Schon der Scheidungsvertrag mit der EU hatte die britischen Fischer enttäuscht. Deren Empörung über die europäischen Fischerboote in „ihren“ Gewässern hatte den EU-Austritt Großbritanniens ganz wesentlich befeuert. Und nun sollen sie noch weiterhin die europäischen Invasoren, allen voran belgische, irische, dänische und niederländische Fischer, in ihren Jagdgründen dulden? Immerhin gehörte zum „Deal“ in letzter Minute, dass deren Fangquoten zwar gesenkt aber durchaus nicht abgeschafft würden. „Johnson hat uns die Rechte an allen Fischen versprochen, die in unserer exklusiven Wirtschaftszone schwimmen“, so klagte der Chef des nationalen Verbunds der Fischereiorganisationen (NFFO), Andrew Locker, noch zu Weihnachten sein Leid dem Sender BBC Radio 4. „Aber wir haben nur einen Bruchteil davon erhalten.“
Inzwischen dämmert den britischen Fischern freilich die Erkenntnis, dass ihr Problem nun ein ganz anderes ist: wohin mit „ihrem“ Fisch?
Denn so sehr die Briten vielleicht auch Fish and chips selber mögen, leben tun die britischen Fischer vom europäischen Markt. Und den Zugang zu diesem Markt haben sie sich selber nun deutlich erschwert. Bei einem fragilen Gut wie Fisch kann das fatale Folgen haben, denn der muss schnell aus dem Netz in den Handel. Und genau daran hapert es seit Januar. Ganze Schiffsladungen sind in britischen Häfen verrottet. Die Lieferketten mussten neu organisiert werden, der komplizierte Weg durch den Zoll funktioniert zwar inzwischen leidlich. Aber all das kostet Geld und treibt die Preise in die Höhe – und das ist schlecht für den Absatz des symbolisch kostbarsten, was Großbritannien offenbar zu exportieren in der Lage ist: Fisch.
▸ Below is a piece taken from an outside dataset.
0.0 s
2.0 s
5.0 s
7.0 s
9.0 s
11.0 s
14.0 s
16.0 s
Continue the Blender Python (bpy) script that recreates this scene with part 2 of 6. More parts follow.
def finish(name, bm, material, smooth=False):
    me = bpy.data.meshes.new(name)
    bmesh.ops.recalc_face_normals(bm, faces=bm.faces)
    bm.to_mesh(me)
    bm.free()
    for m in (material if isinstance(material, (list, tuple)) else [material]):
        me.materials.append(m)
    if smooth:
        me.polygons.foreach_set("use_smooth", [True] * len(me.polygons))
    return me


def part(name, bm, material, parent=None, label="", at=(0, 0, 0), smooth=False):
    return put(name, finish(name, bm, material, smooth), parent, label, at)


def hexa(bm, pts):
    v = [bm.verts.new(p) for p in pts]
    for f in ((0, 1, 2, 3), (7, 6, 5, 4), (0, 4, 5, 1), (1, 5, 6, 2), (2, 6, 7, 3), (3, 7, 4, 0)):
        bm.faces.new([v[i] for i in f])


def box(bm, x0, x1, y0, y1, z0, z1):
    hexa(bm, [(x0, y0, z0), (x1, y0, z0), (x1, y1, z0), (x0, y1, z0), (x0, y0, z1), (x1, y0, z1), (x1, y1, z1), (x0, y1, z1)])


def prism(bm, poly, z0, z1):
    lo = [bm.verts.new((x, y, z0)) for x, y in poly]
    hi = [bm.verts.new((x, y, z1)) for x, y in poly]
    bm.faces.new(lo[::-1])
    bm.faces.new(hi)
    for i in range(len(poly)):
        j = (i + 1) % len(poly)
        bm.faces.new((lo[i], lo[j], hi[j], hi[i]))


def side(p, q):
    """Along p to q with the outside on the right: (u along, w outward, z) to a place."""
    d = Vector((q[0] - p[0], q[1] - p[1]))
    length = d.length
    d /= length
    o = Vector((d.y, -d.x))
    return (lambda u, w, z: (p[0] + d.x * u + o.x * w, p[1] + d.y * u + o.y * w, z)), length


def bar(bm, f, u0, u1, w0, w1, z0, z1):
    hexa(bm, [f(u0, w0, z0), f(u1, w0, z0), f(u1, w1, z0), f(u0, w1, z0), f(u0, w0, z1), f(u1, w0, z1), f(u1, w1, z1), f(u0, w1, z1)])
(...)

Der droht nun das zu werden, was er politisch immer schon war, ein fauler Fisch.
Dass dies für die britischen Fischer eine Überraschung ist, mag nur denjenigen verwundern, der davon ausgeht, dass Menschen wirklich immer im Sinne ihrer Interessen handeln.
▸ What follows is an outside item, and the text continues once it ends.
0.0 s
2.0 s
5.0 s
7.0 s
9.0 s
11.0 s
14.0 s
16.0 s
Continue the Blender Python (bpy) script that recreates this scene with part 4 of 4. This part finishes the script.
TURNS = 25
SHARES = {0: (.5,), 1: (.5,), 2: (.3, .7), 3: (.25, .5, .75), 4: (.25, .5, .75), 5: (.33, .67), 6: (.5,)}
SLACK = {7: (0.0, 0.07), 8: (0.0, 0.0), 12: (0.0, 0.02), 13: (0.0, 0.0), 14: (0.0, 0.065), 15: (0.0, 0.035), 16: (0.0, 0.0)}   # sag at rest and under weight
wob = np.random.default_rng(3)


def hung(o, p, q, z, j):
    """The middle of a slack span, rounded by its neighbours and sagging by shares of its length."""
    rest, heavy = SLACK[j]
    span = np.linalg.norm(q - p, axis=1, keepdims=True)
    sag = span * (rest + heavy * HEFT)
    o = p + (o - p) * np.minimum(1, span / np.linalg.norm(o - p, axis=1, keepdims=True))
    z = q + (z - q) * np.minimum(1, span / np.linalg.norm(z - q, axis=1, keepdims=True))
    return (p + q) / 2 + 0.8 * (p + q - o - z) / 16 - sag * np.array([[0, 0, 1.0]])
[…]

Noch weniger überraschend allerdings beginnt nun auch in Nordirland die Saat des Brexit aufzugehen. Krawalle, Straßenschlachten, verletzte Polizisten, brennende Busse. All das hat lange den Alltag im Norden der irischen Insel geprägt, bis „einst“ (so ist man schon versucht zu sagen) 1998 mit dem Karfreitagsabkommen ein Meilenstein im Friedensprozess zwischen Katholiken und Protestanten erreicht wurde. Schließlich waren Großbritannien und Irland beide in der EU und die Grenzen konnten geöffnet werden, zwischen den Ländern, aber „step by step“ auch innerhalb der gespaltenen nordirischen Gesellschaft. 16.200 Bombenanschläge, 37.000 Fälle von Schusswaffengebrauch, 22.000 Überfälle und 2.200 Brandanschläge waren in den Jahrzehnten des Konflikts von beiden Seiten ausgegangen. 3.600 Menschen starben, 47.000 wurden verletzt.
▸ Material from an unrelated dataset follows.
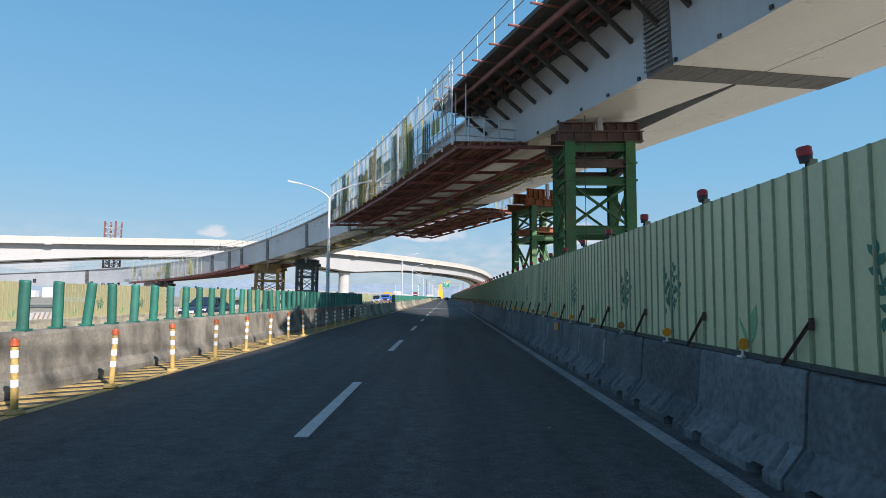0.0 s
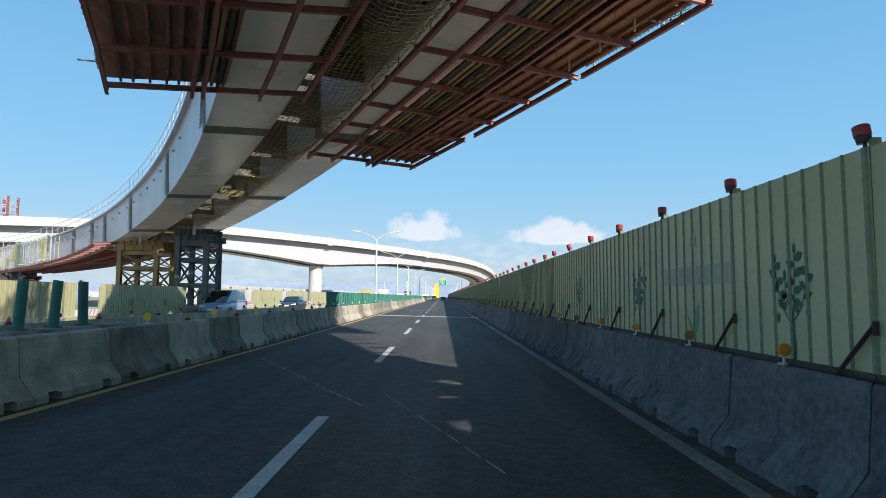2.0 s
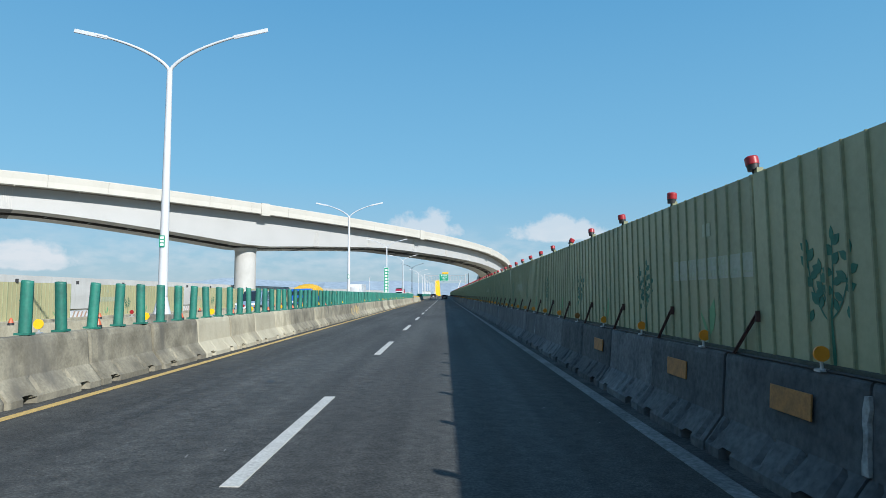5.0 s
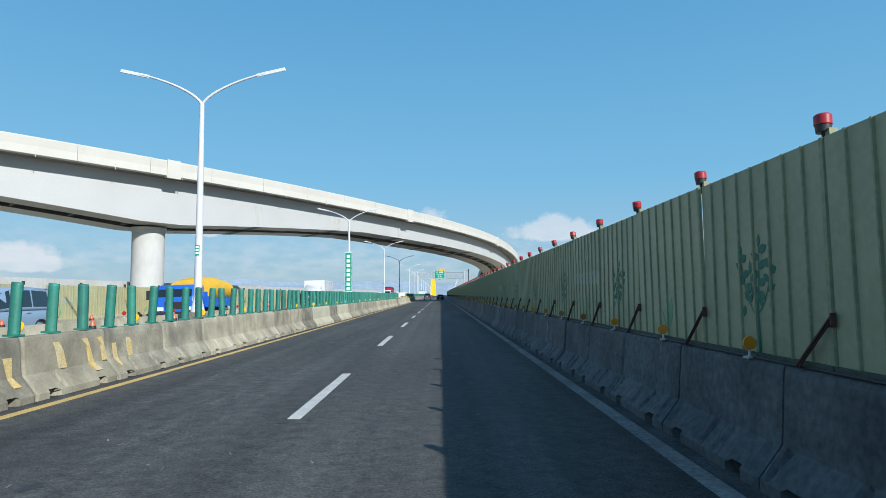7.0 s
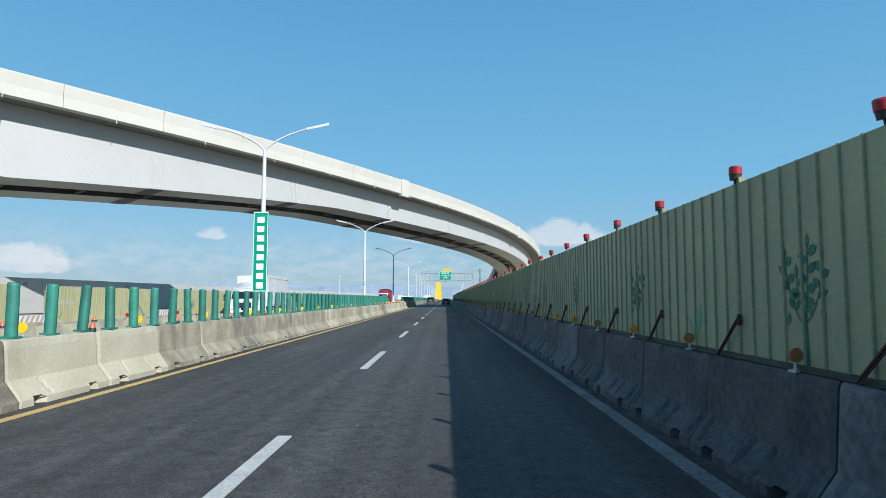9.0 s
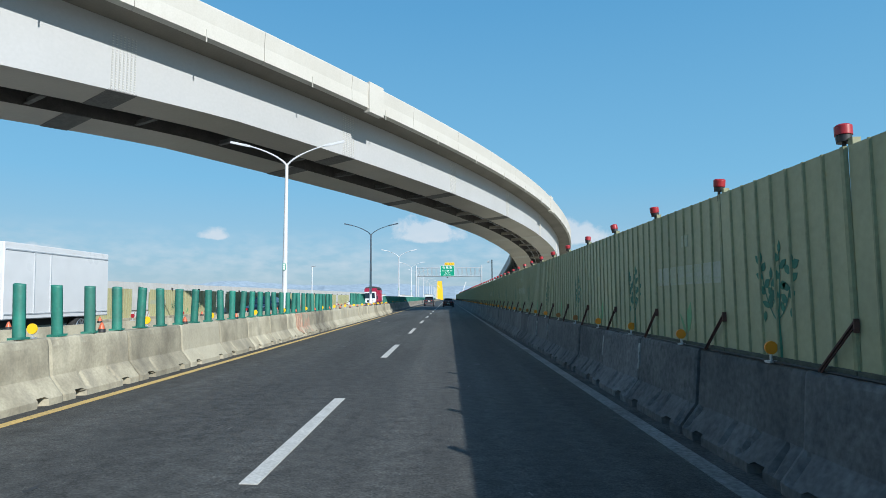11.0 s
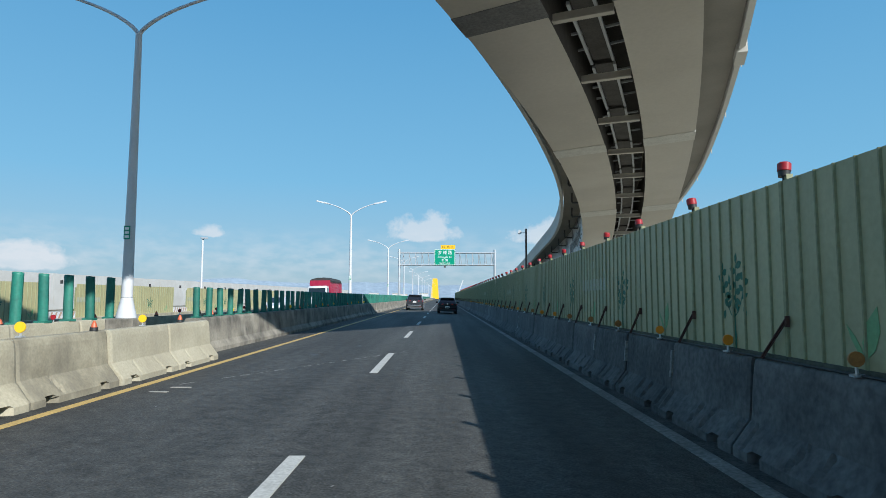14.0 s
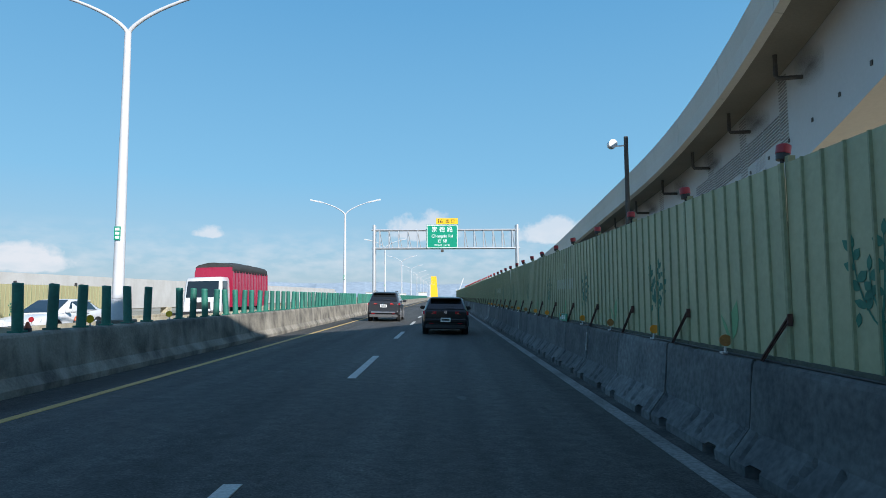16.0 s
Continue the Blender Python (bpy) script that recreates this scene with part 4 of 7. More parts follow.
def sprout_mesh(seed):
    """Painted seedling: one broad leaf, one slim leaf and a short stem."""
    bm = bmesh.new()
    leaf(bm, 0, 0.05, math.pi - 1.22, 0.44, 0.17)
    leaf(bm, 0, 0.05, 0.95, 0.33, 0.055)
    v = [bm.verts.new(p) for p in ((-0.005, -0.012, 0), (-0.005, 0.012, 0), (-0.005, 0.012, 0.12), (-0.005, -0.012, 0.12))]
    bm.faces.new(v)
    return bm


def mesh_of(bm, name, mats):
    me = bpy.data.meshes.new(name)
    bmesh.ops.recalc_face_normals(bm, faces=bm.faces)
    bm.to_mesh(me)
    bm.free()
    for m in mats:
        me.materials.append(m)
    return me


FH = 1.647
panel_me = mesh_of(fence_panel_mesh(PITCH, FH), "panel", [FENCE, FENCE_EDGE])
LH = 1.57
low_panel_me = mesh_of(fence_panel_mesh(PITCH, LH), "panel", [FENCE_FAR, FENCE_EDGE])
dull_panel_me = mesh_of(fence_panel_mesh(PITCH, FH), "panel", [FENCE_DULL, FENCE_EDGE])
tree_mes = [mesh_of(tree_mesh(s), "painted_tree", [LEAF_PAINT]) for s in (1, 2, 3)]
sprout_me = mesh_of(sprout_mesh(4), "painted_sprout", [LEAF_PALE])
# a pale washed band with faded lettering, a rule on either side and a small emblem
rw = random.Random(17)
bm = bmesh.new()
box(bm, -0.0055, -0.001, 0.05, PITCH - 0.05, 0.71, 0.94)
band_me = mesh_of(bm, "washed_band", [BAND])
bm = bmesh.new()
y = 0.62
while y < 1.5:
    w = rw.uniform(0.05, 0.09)
    box(bm, -0.008, -0.003, y, y + w, 0.845, 0.925)
    y += w + 0.025
y = 0.38
while y < 1.62:
    w = rw.uniform(0.04, 0.075)
    box(bm, -0.008, -0.003, y, y + w, 0.735, 0.80)
    y += w + rw.choice((0.018, 0.03))
box(bm, -0.008, -0.003, 0.02, 0.34, 0.755, 0.775)
box(bm, -0.008, -0.003, 1.68, PITCH - 0.02, 0.755, 0.775)
slogan_me = mesh_of(bm, "faded_writing", [TEXT_FADED])
bm = bmesh.new()
box(bm, -0.008, -0.001, 0.93, 1.12, 1.17, 1.31)
emblem_me = mesh_of(bm, "faded_emblem", [TEXT_FADED])
bm = bbox(-0.035, 0.02, 0.004, PITCH - 0.004, -0.04, 0.03, 0.004)
sill_me = mesh_of(bm, "sill", [SILL])
bm = bmesh.new()
bar(bm, (0.0, 0, 0.0), (0.0, 0, FH + 0.06), 0.06, 0.05)
post_me = mesh_of(bm, "post", [FENCE_EDGE])
bm = bmesh.new()
bar(bm, (-0.085, 0.34, -0.05), (-0.028, 0.0, 0.33), 0.036, 0.010)
bar(bm, (-0.085, 0.34, -0.05), (-0.028, 0.0, 0.33), 0.010, 0.036)
bar(bm, (-0.028, -0.012, 0.26), (-0.028, -0.012, 0.36), 0.04, 0.012)
brace_me = mesh_of(bm, "brace", [BRACE])


def hoarding(name, label, x, z, y0, count, kinds, flip=False, gaps=False, sheet=None, small=1.0, width=1.0):
    """kinds(i) names what is painted on bay i: T a tree, S a seedling, W faded writing over a seedling."""
    e = thing(name, label, "fence", kind="structure")
    for i in range(count):
        y = y0 + PITCH * i
        if gaps and i % 6 == 0:
            continue
        turn = Matrix.Translation((x, y + (PITCH if flip else 0), z)) @ Matrix.Rotation(math.pi if flip else 0, 4, "Z") @ Matrix.Rotation(radians(random.gauss(0, 0.25)), 4, "Y") @ Matrix.Diagonal((1, width, 1, 1))
        p = new("panel", sheet or panel_me)
        p.parent = e
        p.matrix_local = turn
        kind = kinds(i)
        if kind == "T":
            t = new("painted_tree", tree_mes[(i * 5 // 2) % 3])
            t.parent = p
            t.location = (0, PITCH * 0.5, 0.03)
            t.scale = (1, 0.84, 0.87 * small)
        else:
            t = new("painted_sprout", sprout_me)
            t.parent = p
            t.location = (0, PITCH * 0.52, 0.04)
            t.scale = (1, 1, small)
        if kind == "W":
            for nm, me in (("washed_band", band_me), ("faded_writing", slogan_me), ("faded_emblem", emblem_me)):
                t = new(nm, me)
                t.parent = p
        q = new("post", post_me)
        q.parent = e
        q.location = (x + (0.045 if not flip else -0.045), y, z - (0.3 if small < 1 else 0))
        if not flip:
            s = new("sill", sill_me)
            s.parent = e
            s.location = (x, y, z)
            s.scale = (1, width, 1)
            b = new("brace", brace_me)
            b.parent = e
            b.location = (x, y, z + 0.04)
    return e


FX, FZ = 2.88, 0.926
BARRIER_TOP = grade(BX) + 0.957
# the first lengths run past the towers; a narrow sheet joins them to the long one
SEC_A, N_A = 8.914 - 19 * PITCH, 19
SEC_B, N_B = 8.914, 20
SEC_C, N_C = 50.753, 154
PALE = "pale green ribbed steel hoarding with painted trees along the barrier"
hoarding("fence_right", PALE, FX, FZ, SEC_A, N_A, lambda i: "T" if (N_A - i) % 2 else "S")
hoarding("fence_right", PALE, FX, FZ, SEC_B, N_B, lambda i: "T" if i % 2 == 0 else ("W" if i % 8 == 7 else "S"))
hoarding("fence_right", "narrow pale green sheet between two lengths of hoarding", FX, FZ, SEC_B + PITCH * N_B, 1, lambda i: "S", width=0.7)
hoarding("fence_right_far", "pale green ribbed steel hoarding with painted trees and leaves", FX, FZ, SEC_C, N_C, lambda i: "T" if i % 2 else ("W" if i % 8 == 2 else "S"), sheet=dull_panel_me)
LX, LZ, LY = -17.4, 0.48, -35.7
hoarding("fence_left", "pale yellow ribbed steel hoarding beyond the opposite carriageway", LX, LZ, LY, 150, lambda i: "T" if i % 2 == 0 else ("W" if i % 6 == 1 else "S"), flip=True, gaps=True, sheet=low_panel_me, small=0.9)
PANEL_YS = [SEC_A + PITCH * i for i in range(N_A + N_B + 1)] + [SEC_C + PITCH * i for i in range(N_C)]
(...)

Nun haben protestantische Gewalttäter pünktlich zu Ostern wieder damit begonnen britische Polizisten zu attackieren und marodierend durch die Straßen zu ziehen, am Brennpunkt der „Grenze“ zwischen protestantischen und katholischen Stadtvierteln. Unter dem Vorwand, gegen die „Zollgrenze“ zwischen Nordirland und Großbritannien zu protestieren. Mit dem Ziel freilich, die alten Grenzen auf der Insel wieder herzustellen. Fortsetzung folgt.
Rückblick, 7.4.2020: In den USA sterben täglich ungefähr 2000 Menschen. US-Präsident Trump macht die WHO für die Corona-Krise verantwortlich und droht damit, die Zahlungen der USA an die WHO einzustellen.
Die EU schickt ein Team aus rumänischen und norwegischen Ärzten und Pflegern nach Mailand und Bergamo. Österreich beteiligt sich mit 3000 Litern Desinfektionsmitteln an dieser Aktion. Deutschland nimmt Patienten aus dem Elsass auf.